My weapon of choice was the Sinclair Spectrum but Lee went through a succession of machines which always seemed to spring up out of nowhere. Looking back on things now, I’d wager that at least some of the money to buy said machines was obtained illicitly. Lee always had a slightly dishonest streak, which I knew about and even encouraged, but he was always honest with me – after all, we were mates, we were in this together.


Get me Manic Miner and I’ll let you keep your miserable life…

Anyway, I digress, in a scene which I’m sure was being echoed around the country, it wasn’t long before a network of playground “contacts” worthy of the Corleone family had sprung up. And, due in no small part to having access to a hi-fi featuring separate tape decks, I found myself at the centre of it. High quality copies were easy to produce - even if somewhat painful on the earlobes if you forgot to mute the sound first. Bass down, treble up, volume down was the order of the day.

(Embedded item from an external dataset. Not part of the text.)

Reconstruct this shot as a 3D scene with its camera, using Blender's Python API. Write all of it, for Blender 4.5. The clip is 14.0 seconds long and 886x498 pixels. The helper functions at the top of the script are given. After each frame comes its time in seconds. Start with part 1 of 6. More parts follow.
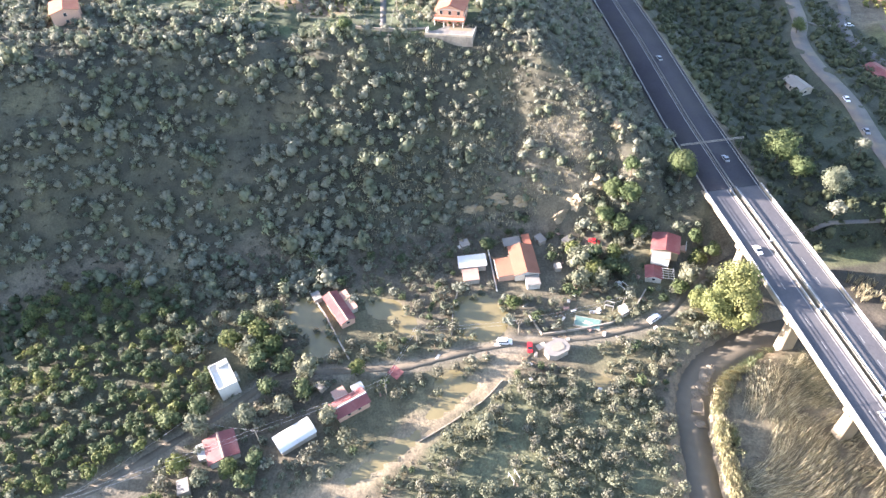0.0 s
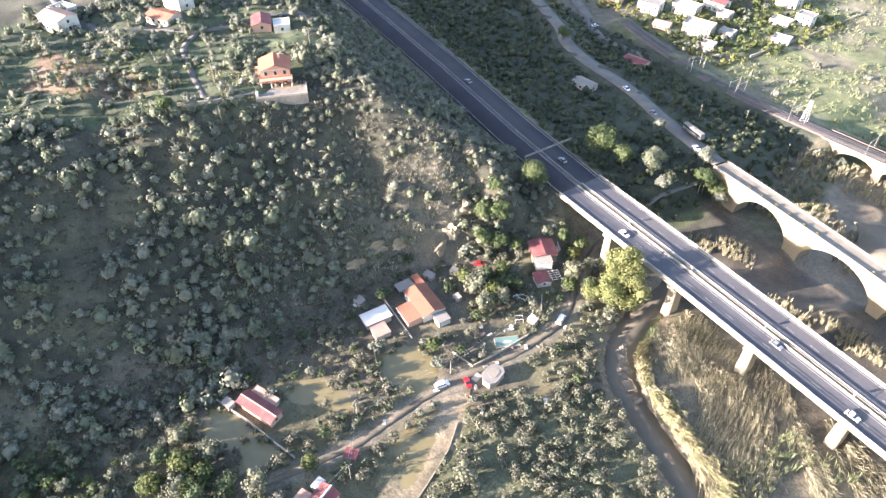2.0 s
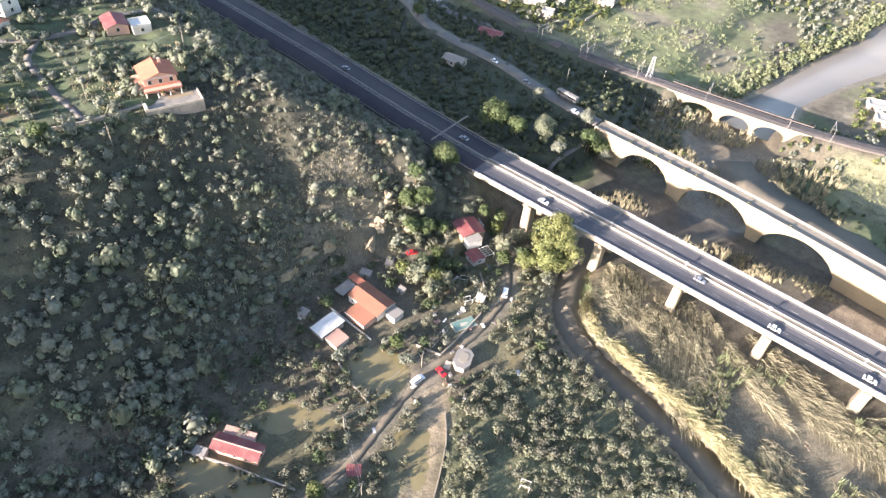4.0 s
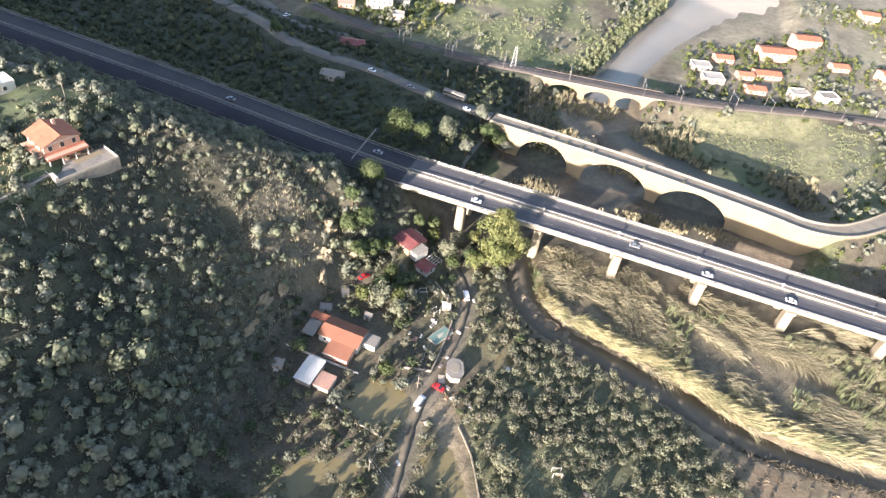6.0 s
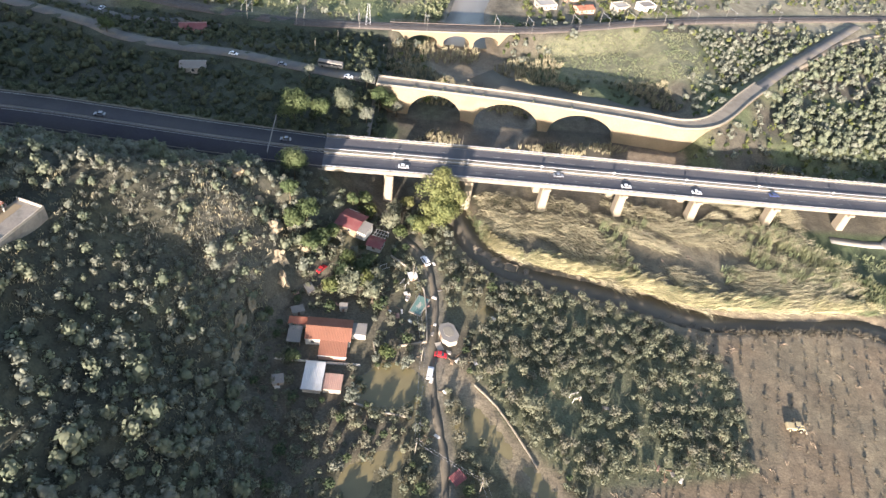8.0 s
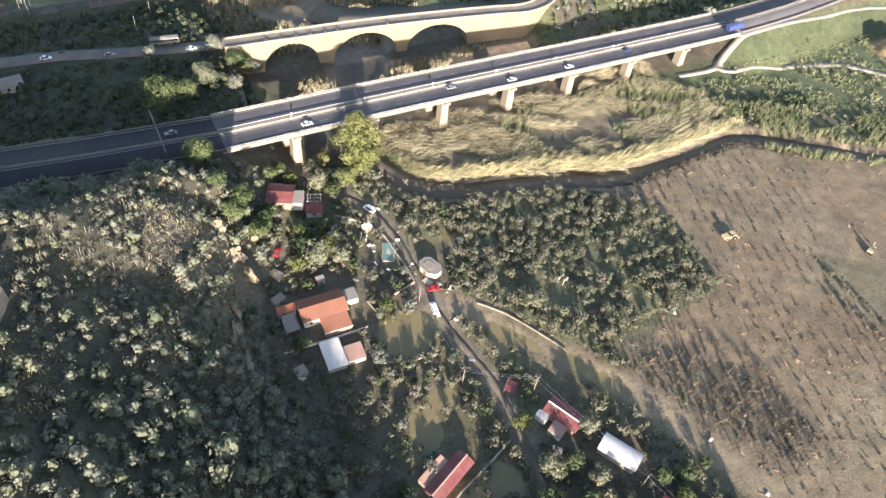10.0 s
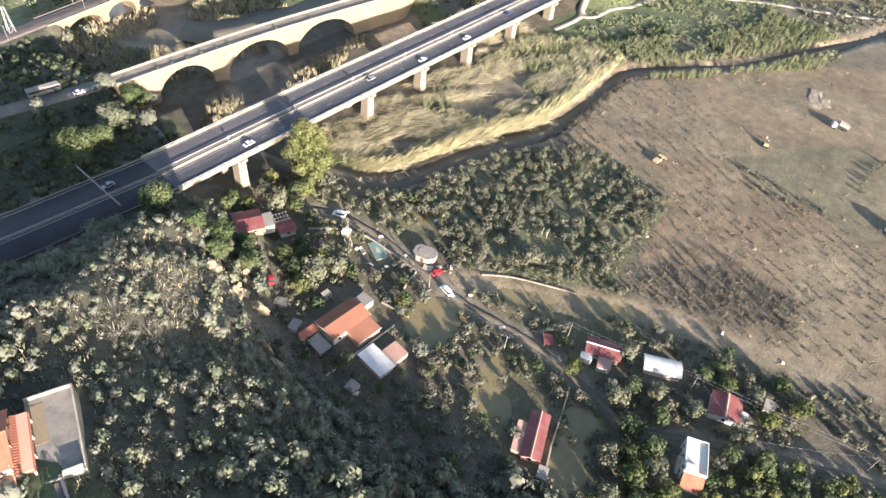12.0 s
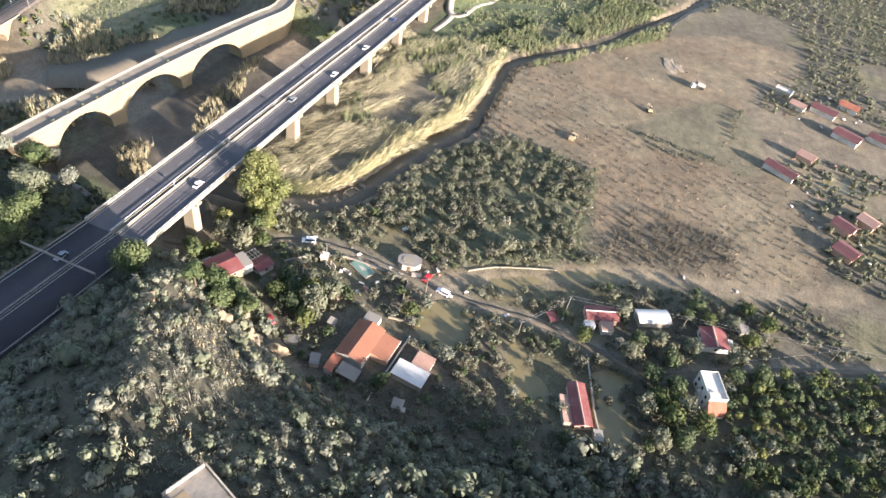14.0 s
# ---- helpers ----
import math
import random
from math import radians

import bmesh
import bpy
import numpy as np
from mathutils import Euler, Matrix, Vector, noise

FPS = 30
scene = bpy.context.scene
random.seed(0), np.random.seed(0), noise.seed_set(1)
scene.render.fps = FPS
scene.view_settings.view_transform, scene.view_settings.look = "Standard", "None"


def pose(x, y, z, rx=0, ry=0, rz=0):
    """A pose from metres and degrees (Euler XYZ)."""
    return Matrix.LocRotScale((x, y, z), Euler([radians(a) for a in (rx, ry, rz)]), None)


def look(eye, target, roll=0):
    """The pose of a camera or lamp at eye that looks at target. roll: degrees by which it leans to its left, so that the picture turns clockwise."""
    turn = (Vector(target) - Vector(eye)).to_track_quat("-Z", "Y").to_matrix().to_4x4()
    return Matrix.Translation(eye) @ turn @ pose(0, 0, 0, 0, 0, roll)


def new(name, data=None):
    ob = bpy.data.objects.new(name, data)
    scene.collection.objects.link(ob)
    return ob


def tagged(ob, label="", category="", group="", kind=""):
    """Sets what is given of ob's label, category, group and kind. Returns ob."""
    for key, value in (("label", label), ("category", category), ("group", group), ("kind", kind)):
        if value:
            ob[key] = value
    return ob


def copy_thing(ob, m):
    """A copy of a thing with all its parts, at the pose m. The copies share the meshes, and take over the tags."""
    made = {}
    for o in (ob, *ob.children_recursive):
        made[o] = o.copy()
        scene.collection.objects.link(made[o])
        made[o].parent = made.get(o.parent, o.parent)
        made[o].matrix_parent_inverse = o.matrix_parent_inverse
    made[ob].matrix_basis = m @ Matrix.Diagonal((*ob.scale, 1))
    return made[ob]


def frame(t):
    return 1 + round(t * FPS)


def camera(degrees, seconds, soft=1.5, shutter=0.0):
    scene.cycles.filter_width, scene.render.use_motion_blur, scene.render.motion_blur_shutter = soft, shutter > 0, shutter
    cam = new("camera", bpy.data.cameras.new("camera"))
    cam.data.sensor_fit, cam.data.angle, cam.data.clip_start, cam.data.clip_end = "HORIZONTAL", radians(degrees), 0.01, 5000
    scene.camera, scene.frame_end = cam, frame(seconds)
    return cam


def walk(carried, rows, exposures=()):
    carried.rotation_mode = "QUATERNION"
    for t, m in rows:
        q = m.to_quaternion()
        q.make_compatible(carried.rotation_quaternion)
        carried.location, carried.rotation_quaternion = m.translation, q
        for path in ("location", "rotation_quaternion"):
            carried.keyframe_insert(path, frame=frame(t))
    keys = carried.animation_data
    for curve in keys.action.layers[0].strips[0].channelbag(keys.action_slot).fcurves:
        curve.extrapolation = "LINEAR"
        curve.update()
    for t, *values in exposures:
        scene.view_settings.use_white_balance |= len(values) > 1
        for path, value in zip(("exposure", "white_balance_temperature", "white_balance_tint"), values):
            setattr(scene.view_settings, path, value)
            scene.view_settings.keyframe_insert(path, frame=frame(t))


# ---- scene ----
cam = camera(66.89, 14.0, soft=1.45)
PATH = [
    (0.0, 131.54, -42.37, 180.09, 45.733, 2.116, 81.117),
    (0.5, 126.87, -52.53, 181.21, 45.187, 2.441, 76.422),
    (1.0, 121.52, -62.41, 182.28, 46.406, 1.297, 69.324),
    (1.5, 115.27, -72.10, 183.17, 47.481, 0.236, 62.231),
    (2.0, 108.29, -81.67, 183.96, 47.721, -0.210, 56.454),
    (2.5, 100.69, -90.56, 184.51, 47.692, -0.434, 51.186),
    (3.0, 92.04, -98.71, 184.87, 46.869, -1.759, 46.479),
    (5.5, 37.91, -129.56, 183.92, 47.700, -6.308, 24.406),
    (6.0, 25.89, -133.51, 183.42, 48.015, -6.401, 18.836),
    (6.5, 13.54, -136.21, 182.92, 47.685, -6.372, 13.414),
    (7.0, 0.52, -137.86, 182.48, 47.307, -6.514, 8.074),
    (7.5, -12.68, -138.39, 181.90, 46.998, -6.804, 3.124),
    (8.0, -26.39, -137.94, 181.30, 46.472, -6.752, -2.472),
    (8.5, -39.78, -136.32, 180.62, 45.710, -7.132, -8.573),
    (9.0, -53.35, -133.19, 180.02, 44.071, -6.141, -15.570),
    (11.5, -114.84, -100.60, 175.00, 43.878, -4.574, -44.143),
    (12.0, -125.22, -91.36, 173.84, 43.756, -4.973, -48.984),
    (12.5, -134.30, -80.94, 172.67, 44.226, -5.823, -53.540),
    (13.0, -142.95, -69.60, 171.57, 44.583, -7.269, -58.067),
    (13.5, -150.43, -57.61, 170.36, 44.930, -7.998, -62.861),
    (14.0, -157.70, -44.59, 168.96, 46.443, -7.732, -67.988),
]
walk(cam, [(t, pose(x, y, z, a, b, c)) for t, x, y, z, a, b, c in PATH],
     [(0, 3.2, 6230, 22), (2.5, 2.84, 6300, 21), (5.5, 2.32, 6340, 18), (9, 2.0, 6450, 17), (14, 2.2, 6450, 17)])

# ---- light ----
SUN_EL, SUN_AZ = 13.0, 198.0
wd = bpy.data.worlds.new("world")
scene.world = wd
wd.use_nodes = True
sky = wd.node_tree.nodes.new("ShaderNodeTexSky")
sky.sky_type, sky.sun_disc = "NISHITA", False
sky.sun_elevation, sky.sun_rotation = radians(SUN_EL), radians(SUN_AZ)
wd.node_tree.links.new(sky.outputs[0], wd.node_tree.nodes["Background"].inputs[0])
wd.node_tree.nodes["Background"].inputs[1].default_value = 0.10
sun = new("sun", bpy.data.lights.new("sun", "SUN"))
sun.data.energy, sun.data.angle, sun.data.color = 5.0, radians(0.5), (1.0, 0.89, 0.77)
az, el = radians(SUN_AZ), radians(SUN_EL)
sun.matrix_world = look(Vector((math.sin(az) * math.cos(el), math.cos(az) * math.cos(el), math.sin(el))) * 500, (0, 0, 0))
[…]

Things continued in this vein for a while. Birthday money, paper-round wages, lunch money and other cash obtained from occasionally shady sources would be exchanged for the latest and greatest games where they would wend their way back to the hi-fi for further distribution. When copy protection sheets were introduced a couple of years later with Jet Set Willy, they would be cracked by the simple expedient of getting some first years to copy them out by hand in exchange for a copy of Jetpac. Primitive as it may seem now, it worked and it worked well.


Hah! You’re no match for an eleven year
old and a pack of felt-tips.

Time passed. It had very little choice. And my games collection grew, probably more than I did. Games would be bought, copied, traded for something else and generally spread around the school like a particularly nasty strain of cholera. Looking back on it now I probably bought more games than I copied but, as much as I would like to pretend that this was for moral reasons, it was probably only because I had less patience than my peers.

One day, some time in the fifth year I think, Lee came up to me and asked what games I had. Strange question I thought, as he pretty much knew already, but he further explained that one of his younger sister’s friends had just been given a Spectrum and wanted a few games for it. I went home that night and made a list and before long I’d had a C90 thrust into my hands and a list of games wanted.

I made the tape up that evening, handed it over to Lee in the morning and basically thought no more of it.

Until a few days later when a small green thing, who on further examination turned out to be a first year, stopped me in the playground and asked if I was the one who’d copied those games for him. I, putting two and two together, agreed that it probably was. “Great! He said, “I’ve scrounged another fiver out of my parents and was wondering if you could do another one?”


Try spending it now fucker

I was fucking livid. It turns out that Lee had been charging 50p per game and pocketing the money himself. Not only that, but he hadn’t even had the common decency to cut me in on the deal. What little trust I still had in our friendship by this point evaporated - I cornered him later that day, told him what a fucking cunt he was, ripped up the fiver and basically never spoke to him again.

To this day I don’t know what I would have done had Lee told me what he was intending to do. I may very well have gone along with it, but over all I’m just glad I didn’t get that opportunity.